Why is "happy" the only emotion that can be "un"?

Me, on the other hand, I’m uncertain.

Maybe the distinction you’re insisting on should concern me.

But, as it happens, I’m unconcerned.

Seems the OP is not easily bunked.

Maybe they should be more chalant about it?

Since language is largely imponderable, while GQ is for ponderables, let’s move this to IMHO.

Colibri
General Questions Moderator

Unangry.

Humorous essay that drops the negative prefixes common on many words.

Color me impressed.

It’s a criminatory practice.

I opened the thread to post counterexamples, but I am unsurprised that others have beaten me to it.

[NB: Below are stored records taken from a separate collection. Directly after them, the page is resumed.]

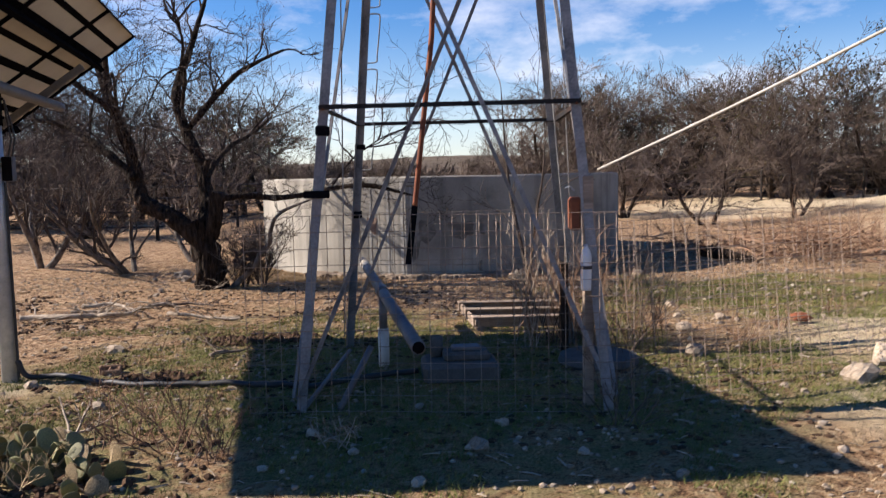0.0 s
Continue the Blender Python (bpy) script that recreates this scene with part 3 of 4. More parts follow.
# ---- green tanks ----
def green_tank(name, x, y, r, h, label):
    z0 = lift(x, y) - 0.12
    t = thing(name, label, "water tank", "green storage tanks", (x, y, z0))
    prof = [(0.02, 0), (r, 0)]
    for k in range(31):
        z = 0.02 + (h - 0.05) * k / 30
        prof.append((r * (1 + 0.004 * noise.noise(Vector((k * 0.7, x, 0)))), z))
    body = part("body", Shape().lathe((0, 0, 0), prof + [(r, h), (r * 0.97, h + 0.03), (r * 0.5, h + 0.10), (0.02, h + 0.12)], 96), M_GREEN, t, smooth=False)
    for hz in (0.015, 0.53, 0.985):
        part("seam_band", Shape().lathe((0, 0, 0), [(r - 0.02, h * hz - 0.04), (r + 0.012, h * hz - 0.03), (r + 0.012, h * hz + 0.03), (r - 0.02, h * hz + 0.04)], 96, False), M_GREEN, t, "moulded wall seam")
    return t, z0


G1X, G1Y, G1R, G1H = 6.27, 4.92, 0.98, 6.5
g1, g1z = green_tank("green_tank", G1X, G1Y, G1R, G1H, "tall green glass-fibre tank with a weathered shell")
G2X, G2Y, G2R, G2H = 8.85, 4.67, 0.75, 6.3
g2, g2z = green_tank("green_tank", G2X, G2Y, G2R, G2H, "green glass-fibre tank with a white top cap")
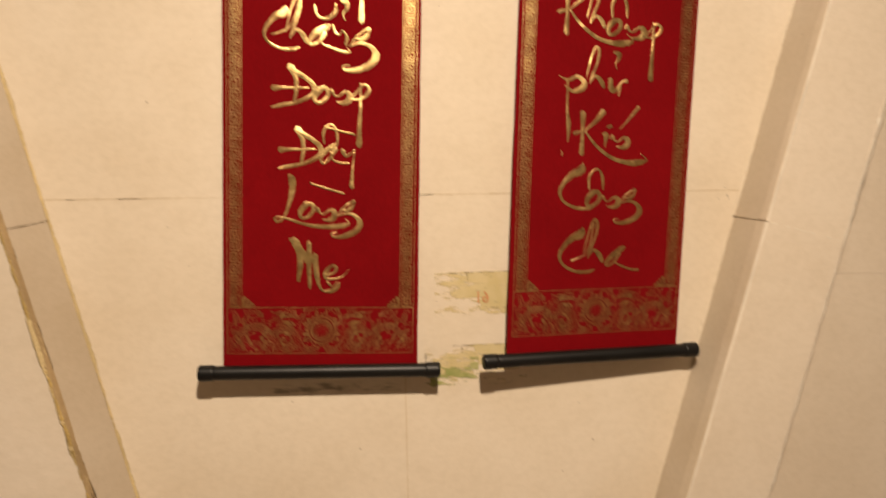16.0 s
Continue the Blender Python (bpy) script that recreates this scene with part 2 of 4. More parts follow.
seams = (((left_in(1.23), low_seam(-0.53)), (right_in(1.24), low_seam(0.64))),
         ((left_in(2.17), top_seam(-0.75)), (right_in(2.19), top_seam(0.87))),
         ((mid_seam(0.0), 0.0), (mid_seam(2.9), 3.1)))
for k, (p, q) in enumerate(seams):
    joint_strip("joint_filler", p, q, FILLER, 0.0016, 0.0002, -0.9, k + 1)
    joint_strip("joint_crack", p, q, (JOINT_DIRT, SEAM_DIRT, GLUE_PALE)[k], 0.0009, 0.0006, (0.24, 0.08, 0.30)[k], k + 5)
for k, (p, q) in enumerate(seams):
    bm = bmesh.new()
    d = Vector((q[0] - p[0], 0, q[1] - p[1])).normalized() * 0.004
    y0, y1 = WALL + (0.0016 if k < 2 else 0.0004), WALL + 0.008
    quad = [(p[0] - d.z, p[1] + d.x), (q[0] - d.z, q[1] + d.x), (q[0] + d.z, q[1] - d.x), (p[0] + d.z, p[1] - d.x)]
    vs = [bm.verts.new((x, y, z)) for y in (y0, y1) for x, z in quad]
    for f in ((0, 1, 2, 3), (7, 6, 5, 4), (0, 4, 5, 1), (1, 5, 6, 2), (2, 6, 7, 3), (3, 7, 4, 0)):
        bm.faces.new([vs[i] for i in f])
    part("joint_bed", bm, FILLER, wall_north)
backing = bmesh.new()
box(backing, (HOLE[0] - 0.07, WALL + 0.045, HOLE[1] - 0.07), (HOLE[0] + 0.07, WALL + 0.06, HOLE[1] + 0.07))
part("backing", backing, MORTAR, wall_north)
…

Well, you sure as heck weren’t going to be unbalanced.

A similar reason to why you never hear about a person who’s going to pend some money, only spend it - namely, that “dis-” (and “ex-” and “s-” and whatever other variants) don’t always mean “negative/opposite”. Sometimes they mean “outwards/away/apart” or “lack of”, or even it seems “excessively/extremely” as in disgruntled, which seems originally to have meant “grunting/complaining a lot”. (“Spend” is a short form of dispend, where pend = weigh, and dis = outwards, weighing your gold out to someone. Or maybe short for expend, doesn’t matter, SSDP.)

etymonline.com sure is a fun place. :wink:

Kitchen counter, lunch counter, candy counter, bean counter, game counter, shoe counter… :slight_smile:

Unloved?

Is Annie unsatisfied with these responses? I’d probably be unappreciative and ungrateful if people kept pointing out counterexamples.

I had a great aunt who got derwhelmed in Berlin in the 1960s. Terrible business.

I am nonplussed.

(Which is of course far worse than being nonminussed.)